Le renforcement des capacités des communes, leur dotation en ressources humaines suffisantes et de qualité, l’affectation d’un pourcentage du fonds à leur fonctionnement, l’arrimage de répartition du fonds au calendrier budgétaire des collectivités, l’évaluation périodique du FMDL (tous les 3 ou 5 ans) assorties de recommandations et de mesures correctives constituent également des propositions qui ont été faites par les acteurs de mise en œuvre du fonds minier de développement local. Des propositions de solutions ont aussi porté sur la mise à disposition des collectivités d’un guide des projets éligibles au fonds, des critères et indicateurs de performance dans l’utilisation des ressources du Fonds, la prise en charge du fonctionnement des comités communaux de suivi, la révision de la clé de répartition du fonds pour plus d’équité.

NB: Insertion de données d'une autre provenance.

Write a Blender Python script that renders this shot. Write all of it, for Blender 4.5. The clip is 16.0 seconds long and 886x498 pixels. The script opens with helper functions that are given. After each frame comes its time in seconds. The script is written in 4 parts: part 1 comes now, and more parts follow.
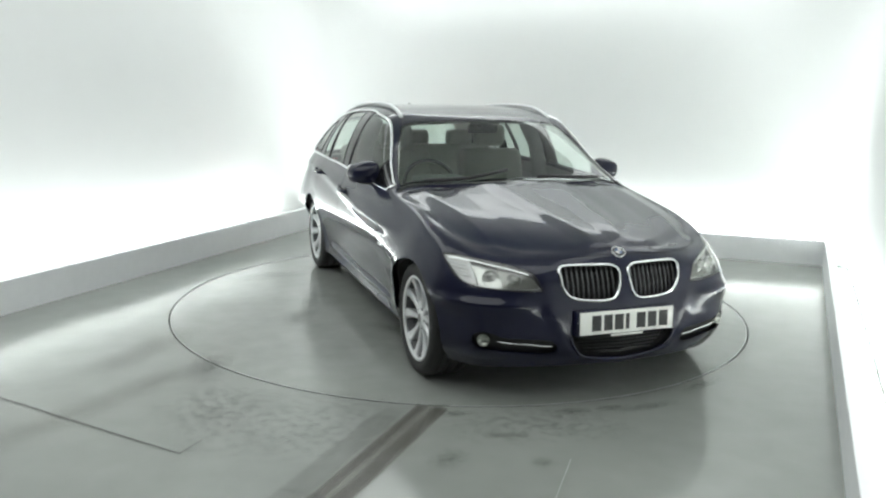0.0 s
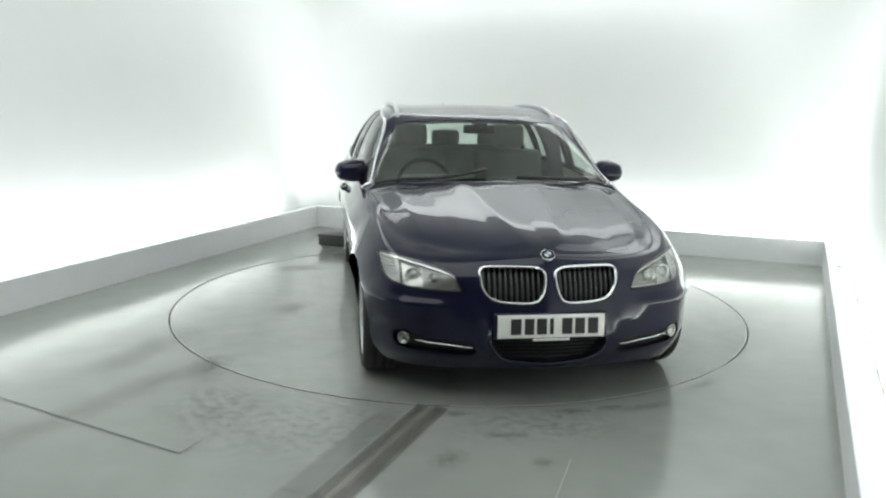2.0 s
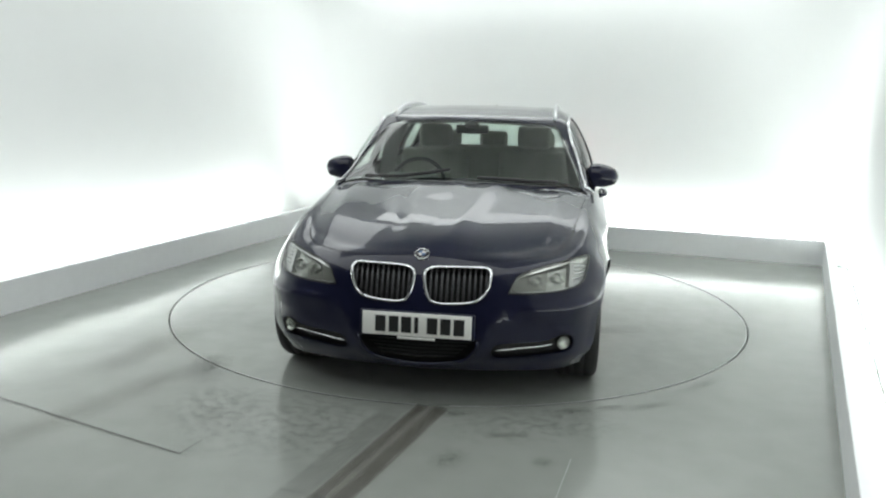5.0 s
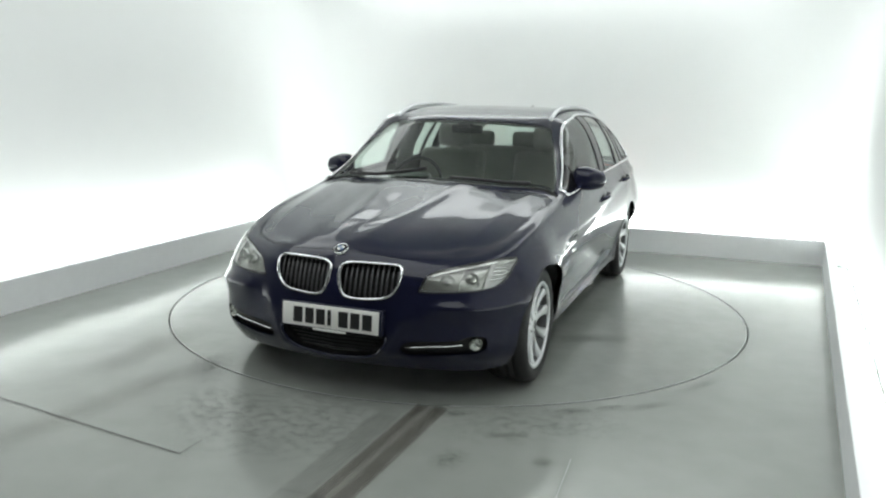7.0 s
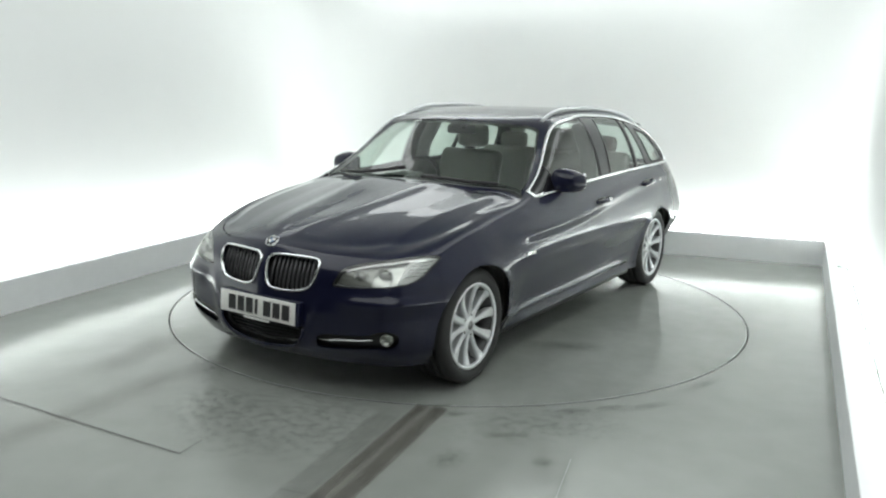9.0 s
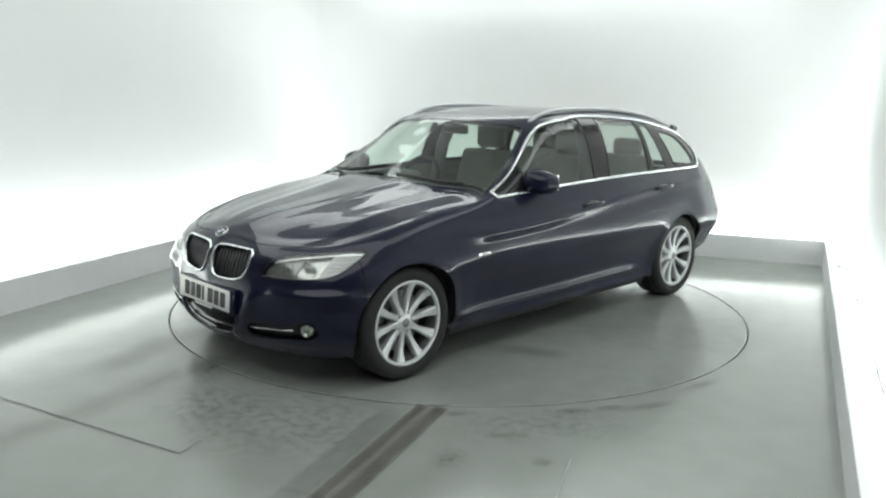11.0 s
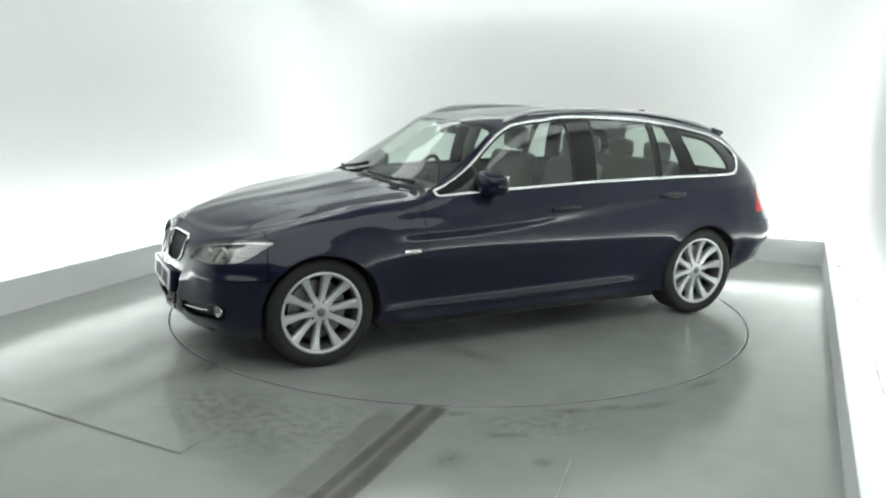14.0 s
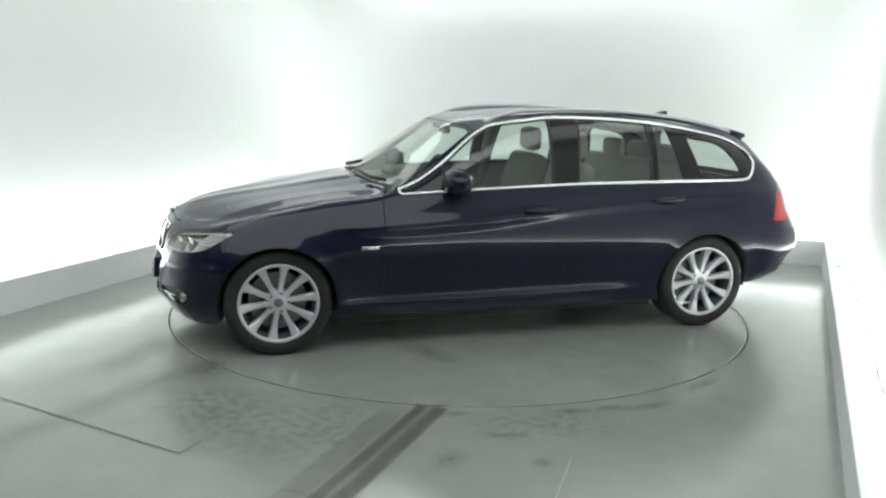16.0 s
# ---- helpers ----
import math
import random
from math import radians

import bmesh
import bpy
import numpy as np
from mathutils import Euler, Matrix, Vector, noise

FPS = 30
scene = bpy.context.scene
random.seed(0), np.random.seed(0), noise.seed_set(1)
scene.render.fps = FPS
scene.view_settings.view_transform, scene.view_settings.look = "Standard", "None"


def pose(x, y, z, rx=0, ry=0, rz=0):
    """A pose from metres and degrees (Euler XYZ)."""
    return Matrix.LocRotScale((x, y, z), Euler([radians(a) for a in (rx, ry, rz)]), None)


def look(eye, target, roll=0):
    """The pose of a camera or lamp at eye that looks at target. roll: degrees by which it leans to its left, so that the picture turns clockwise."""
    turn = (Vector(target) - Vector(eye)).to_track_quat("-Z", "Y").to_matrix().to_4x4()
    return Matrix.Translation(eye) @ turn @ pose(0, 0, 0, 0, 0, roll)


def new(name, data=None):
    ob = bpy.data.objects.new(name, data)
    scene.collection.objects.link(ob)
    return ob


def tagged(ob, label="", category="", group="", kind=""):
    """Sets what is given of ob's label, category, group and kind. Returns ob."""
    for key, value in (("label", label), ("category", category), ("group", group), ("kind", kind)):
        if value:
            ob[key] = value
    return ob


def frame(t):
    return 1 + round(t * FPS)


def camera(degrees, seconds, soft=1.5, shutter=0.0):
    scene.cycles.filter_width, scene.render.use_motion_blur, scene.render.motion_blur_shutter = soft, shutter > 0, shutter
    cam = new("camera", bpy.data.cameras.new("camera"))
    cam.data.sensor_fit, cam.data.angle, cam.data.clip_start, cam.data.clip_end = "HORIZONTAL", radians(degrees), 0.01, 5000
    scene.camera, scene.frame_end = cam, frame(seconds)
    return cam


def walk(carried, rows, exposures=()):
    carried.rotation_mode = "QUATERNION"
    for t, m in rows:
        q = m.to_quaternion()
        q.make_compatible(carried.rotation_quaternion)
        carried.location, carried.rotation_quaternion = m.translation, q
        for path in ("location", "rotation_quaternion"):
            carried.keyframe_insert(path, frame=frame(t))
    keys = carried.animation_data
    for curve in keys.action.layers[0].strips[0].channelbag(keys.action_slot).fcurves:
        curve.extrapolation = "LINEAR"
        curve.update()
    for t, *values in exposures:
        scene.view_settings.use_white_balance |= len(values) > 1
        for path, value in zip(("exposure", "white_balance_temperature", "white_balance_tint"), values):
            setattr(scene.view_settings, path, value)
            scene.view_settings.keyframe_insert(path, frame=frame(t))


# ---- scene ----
# ---- camera: stands still on its tripod ----
cam = camera(57.95, 16.0, soft=2.2)
EYE = (0.0, -5.638, 1.505)
AIM = (-0.0192 * 6, -5.638 + 0.98052 * 6, 1.505 - 0.19547 * 6)
walk(cam, [(0.0, look(EYE, AIM, 1.13)), (16.0, look(EYE, AIM, 1.13))], [(0.0, 0.0), (16.0, 0.0)])

# ---- plan of the studio: low parapet, light trough, white wall ----
BACK_LEFT, BACK_RIGHT = Vector((-1.561, 3.039)), Vector((3.30, 1.53))
SIDE_L, SIDE_R = Vector((0.356, 0.934)), Vector((0.384, 0.923))
FRONT_LEFT, FRONT_RIGHT = BACK_LEFT - SIDE_L * 11.5, BACK_RIGHT - SIDE_R * 9.6
RING = 1.985

# ---- world and lights ----
world = bpy.data.worlds.new("studio_world")
world.use_nodes = True
world.node_tree.nodes["Background"].inputs[0].default_value = (0.5, 0.55, 0.55, 1)
world.node_tree.nodes["Background"].inputs[1].default_value = 0.02
scene.world = world


def strip_lamp(name, a, b, z, watts, aim, width=0.12):
    """A long tube-like area lamp from a to b that shines along aim."""
    a, b = Vector((*a, z)), Vector((*b, z))
    data = bpy.data.lights.new(name, "AREA")
    data.shape, data.size, data.size_y, data.energy = "RECTANGLE", (b - a).length, width, watts
    data.color = (0.955, 1.0, 0.993)
    ob = new(name, data)
    xa = (b - a).normalized()
    za = -(Vector(aim) - Vector(aim).dot(xa) * xa).normalized()
    m = Matrix((xa, za.cross(xa), za)).transposed().to_4x4()
    ob.matrix_world = Matrix.Translation((a + b) / 2) @ m
    return ob


def outward(a, b):
    d = (Vector(b) - Vector(a)).normalized()
    return Vector((-d.y, d.x))


TROUGH_W = 62
for nm, a, b in (("trough_lamp_left", BACK_LEFT - SIDE_L * 5.5, BACK_LEFT), ("trough_lamp_back", BACK_LEFT, BACK_RIGHT), ("trough_lamp_right", BACK_RIGHT, BACK_RIGHT - SIDE_R * 6.1)):
    o = outward(a, b)
    cut = (b - a).normalized() * 0.55
    strip_lamp(nm, a + o * 0.18 + (cut if a == BACK_LEFT else -cut * 0.6), b + o * 0.18 - (cut if b == BACK_LEFT else -cut * 0.6), 0.06, TROUGH_W * (b - a).length / 5 * (0.85 if nm == "trough_lamp_right" else 1.0), (o.x * 0.35, o.y * 0.35, 1))
# unseen fill lamps added overhead: along the white walls, dimmer one towards the camera
FILL_LAMPS = (("fill_lamp_back", (BACK_LEFT + BACK_RIGHT) / 2 - outward(BACK_LEFT, BACK_RIGHT) * 0.12, 4.4, 0.75, -17.2, 23),
                  ("fill_lamp_left", BACK_LEFT - SIDE_L * 2.9 - outward(FRONT_LEFT, BACK_LEFT) * 0.45, 0.75, 4.2, -20.9, 18),
                  ("fill_lamp_right", BACK_RIGHT - SIDE_R * 2.5 - outward(BACK_RIGHT, FRONT_RIGHT) * 0.45, 0.75, 3.6, -22.3, 12),
                  ("fill_lamp_front", Vector((-1.2, -3.2)), 4.2, 3.6, -21.0, 72))
for nm, p, w, h, turn, watts in FILL_LAMPS:
    data = bpy.data.lights.new(nm, "AREA")
    data.shape, data.size, data.size_y, data.energy = "RECTANGLE", w, h, watts
    data.color = (0.955, 1.0, 0.993)
    new(nm, data).matrix_world = pose(p.x, p.y, 3.05, 0, 0, turn)


# ---- materials ----
def mat(name, base, rough=0.5, metal=0.0, coat=0.0, var=0.0, vscale=6.0, bump=0.0, bscale=60.0, rvar=0.0, spec=0.5):
    """A principled material with colour variation at two scales, roughness variation and fine relief."""
    m = bpy.data.materials.new(name)
    m.use_nodes = True
    nt = m.node_tree
    b = nt.nodes["Principled BSDF"]
    b.inputs["Base Color"].default_value = (*base, 1)
    b.inputs["Roughness"].default_value = rough
    b.inputs["Metallic"].default_value = metal
    b.inputs["Coat Weight"].default_value = coat
    b.inputs["Coat Roughness"].default_value = 0.03
    b.inputs["Coat IOR"].default_value = 1.42
    b.inputs["Specular IOR Level"].default_value = spec
    co = nt.nodes.new("ShaderNodeTexCoord")
    if var > 0 or rvar > 0:
        n1, n2 = nt.nodes.new("ShaderNodeTexNoise"), nt.nodes.new("ShaderNodeTexNoise")
        n1.inputs["Scale"].default_value, n2.inputs["Scale"].default_value = vscale, vscale * 7
        n1.inputs["Detail"].default_value = n2.inputs["Detail"].default_value = 4
        for n in (n1, n2):
            nt.links.new(co.outputs["Object"], n.inputs["Vector"])
        add = nt.nodes.new("ShaderNodeMath")
        add.operation = "MULTIPLY_ADD"
        add.inputs[1].default_value = 0.45
        nt.links.new(n2.outputs["Fac"], add.inputs[0])
        nt.links.new(n1.outputs["Fac"], add.inputs[2])
        if var > 0:
            r = nt.nodes.new("ShaderNodeMapRange")
            r.inputs["From Min"].default_value, r.inputs["From Max"].default_value = 0.45, 1.0
            r.inputs["To Min"].default_value, r.inputs["To Max"].default_value = 1 - var, 1 + var
            mul = nt.nodes.new("ShaderNodeVectorMath")
            mul.operation = "SCALE"
            mul.inputs[0].default_value = base
            nt.links.new(add.outputs[0], r.inputs["Value"])
            nt.links.new(r.outputs[0], mul.inputs["Scale"])
            nt.links.new(mul.outputs[0], b.inputs["Base Color"])
        if rvar > 0:
            r = nt.nodes.new("ShaderNodeMapRange")
            r.inputs["From Min"].default_value, r.inputs["From Max"].default_value = 0.45, 1.0
            r.inputs["To Min"].default_value, r.inputs["To Max"].default_value = max(0.02, rough - rvar), rough + rvar
            nt.links.new(add.outputs[0], r.inputs["Value"])
            nt.links.new(r.outputs[0], b.inputs["Roughness"])
    if bump > 0:
        n3, bp = nt.nodes.new("ShaderNodeTexNoise"), nt.nodes.new("ShaderNodeBump")
        n3.inputs["Scale"].default_value = bscale
        bp.inputs["Strength"].default_value, bp.inputs["Distance"].default_value = bump, 0.004
        nt.links.new(co.outputs["Object"], n3.inputs["Vector"])
        nt.links.new(n3.outputs["Fac"], bp.inputs["Height"])
        nt.links.new(bp.outputs[0], b.inputs["Normal"])
    return m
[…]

Pour une meilleure prise en charge de toutes ces questions, toutes les parties prenantes convergent pour dire que la révision du décret d’application relatif au FMDL s’avère nécessaire. Les départements en charge des mines et des finances ont marqué leur disponibilité à aller dans le sens des réformes nécessaires au renforcement de la performance et de l’efficience du fonds. En tout état de cause, il est de la responsabilité majeure de l’Etat de veiller et de créer les conditions nécessaires pour : réaliser les objectifs du Fonds minier ; éviter des situations de conflits entre les communautés et les sociétés minières liées à la question d’accompagnement des communautés pour l’amélioration de leurs conditions de vie ; consolider le développement local, a conclu Jonas Hien.
Au final, l’initiative de ce cadre de concertation entre tous ceux qui interviennent dans la mise en œuvre du fonds minier de développement local a été unanimement saluée. « Cet atelier a été une opportunité pour les acteurs d’échanger sur les mécanismes d’utilisation rationnelle et durable du fonds minier du développement local », s’est réjoui le secrétaire permanent de la Commission nationale des mines, Kuilga Emmanuel Yaméogo.